Comme le montre le début de son discours, ce procès est rentré dans la mémoire du peuple juif. Cet événement représente un acte fondateur pour que les générations n’ayant pas connu la Shoah comprennent l’ampleur de ce massacre et s’empare de cette mémoire pour construire l’avenir de leur pays. Ce discours très bien formulé est touchant et participe à la théâtralisation du procès. Sa tonalité à la fois pathétique et tragique a pour fonction de toucher les juges mais aussi l’opinion publique divisée face au jugement d’Eichmann. Le monde pendant ses huit mois a eu les yeux braqués sur Jérusalem. Organiser le procès D’Eichmann en Israël est pour le gouvernement Ben Gourion un moyen d’assurer son avenir en jugeant un criminel qui a joué un rôle central dans l’extermination des juifs. Cette justice internationale porte un regard sur le passé des juifs pour permettre aux survivants de se libérer du poids de la culpabilité et ainsi d’avoir la possibilité de se tourner vers l’avenir. Ben Gourion a considéré ce procès comme « le Nuremberg du peuple juif».
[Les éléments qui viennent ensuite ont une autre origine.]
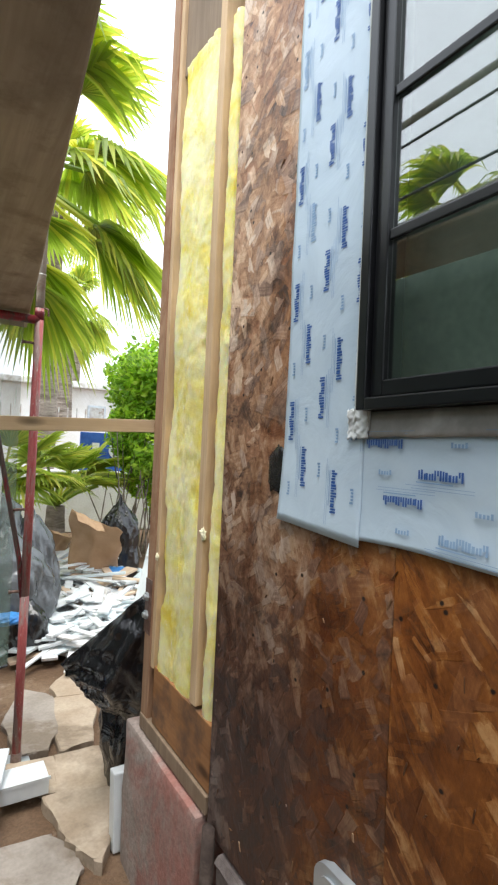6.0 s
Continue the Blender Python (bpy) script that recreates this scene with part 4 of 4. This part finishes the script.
TR = "white trim lengths"
length("trim", (0.085, 5.377, 0.01), (-0.62, 5.57, 1.96), 0.045, 0.025, M_WHITE, "long white vinyl trim leaning on the fence side", "trim", TR, (0.4, -1, 0.2), True)
length("trim", (0.036, 5.535, 0.01), (-0.62, 5.48, 1.50), 0.06, 0.03, M_WHITE, "long white vinyl trim leaning on the fence side", "trim", TR, (0.4, -1, 0.2), True)
length("trim", (0.075, 5.215, 0.02), (0.295, 5.98, 0.17), 0.045, 0.022, M_WHITE, "short white trim length propped on a box", "trim", TR)
length("trim", (-0.09, 5.10, 0.03), (-0.24, 5.88, 0.05), 0.05, 0.03, M_WHITE_DIRTY, "short dirty white trim length on the rubble", "trim", TR, channel=True)
length("trim", (-0.03, 5.15, 0.02), (-0.22, 5.75, 0.14), 0.045, 0.02, M_WHITE, "short white trim length on the rubble", "trim", TR)
length("trim", (-0.20, 5.09, 0.03), (-0.33, 5.95, 0.06), 0.115, 0.045, M_WHITE_DIRTY, "rust-ended white trim length on the rubble", "trim", TR, channel=True)
length("trim", (0.13, 5.62, 0.03), (0.19, 6.02, 0.14), 0.085, 0.02, M_WHITE_DIRTY, "ribbed white trim length on the rubble", "trim", TR, channel=True)
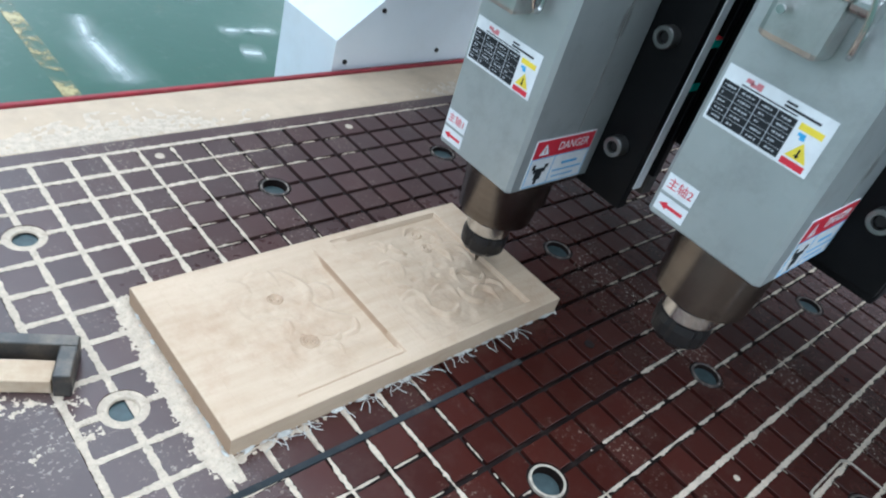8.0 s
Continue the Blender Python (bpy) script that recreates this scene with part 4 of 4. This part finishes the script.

  • Ouverture du discours de Gideon Hausner

« Juges d’Israël, à l’heure où je me lève devant vous pour introduire l’acte d’accusation, je ne suis pas seul. A mes côtés, en cette heure, en ce lieu, se lèvent 6 millions d’accusateurs. Mais ils ne sauraient se dresser sur leurs pieds, ni montrer d’un doigt vengeur l’homme assis dans sa cellule de verre, ils ne sauraient crier « J’accuse. » Car leurs cendres furent entassées dans les collines d’Auschwitz, dispersées dans les champs de Treblinka, emportées par les rivières de Pologne ; leurs tombes sont éparpillées le long des chemins de l’Europe. Leur sang crie, mais on ne peut entendre leur voix. Je prendrai donc la parole en leur nom et j’ouvrirai la plus inouïe des accusations. »

  • Citation du film

« Assis comme un spectre, pas féroce, être médiocre, pas effrayant » Hannah Arendt

Il utilise aussi du jargon administratif.

« le sang est un jus tout à fait singulier »

Hannah Arendt voit comme un animal féroce dans une cage en verre (les témoins sont protégés de leurs bourreaux)

« C’est justifié mais injuste une peine n’est qu’une apparence de justice » Heinrich Blümer mari d’Hannah Arendt à propos du procès d’Eichmann

«Il aurait été plus judicieux de ne pas de le condamner à mort » Hannah Arendt par rapport à la peine infligée à Adolf Eichmann

Le mal a avoir avec le fait de rendre les gens inutiles

Ils sont beaucoup à être comme lui c’est un individu atrocement normal » Hannah Arendt

« ma loyauté est de mon honneur » Eichmann

« Les ordres du Fürher représentait une loi pour lui » Hannah Arendt Eichmann se considérait comme un serviteur dévoué. Il a plaidé non coupable. Le mal est toujours extrême mais pas radical

« la peine n’est jamais à la mesure du crime commis » Hannah Arendt

« il est juste dans l’incapacité de penser » Hannah Arendt

«  Nous pensons pace que nous sommes des êtres pensants » Martin Heidegger

« vas en enfer sale pute » insulte reçue par Hannah Arendt lors de la publication de ses articles dans le New Yorker et de son livre.

Elle qui s’est battue toute sa vie contre les totalitarismes et a été fortement atteinte par la critique. Certains lui reprochent de faire le jeu des nazis et beaucoup l’ont même taxé d’antisémite. Elle a aussi reçu des menaces de mort.

Barbara Sukowa incarne fidèlement Hannah Arendt et nous plonge dans cette page d’Histoire qui fait encore débat aujourd’hui.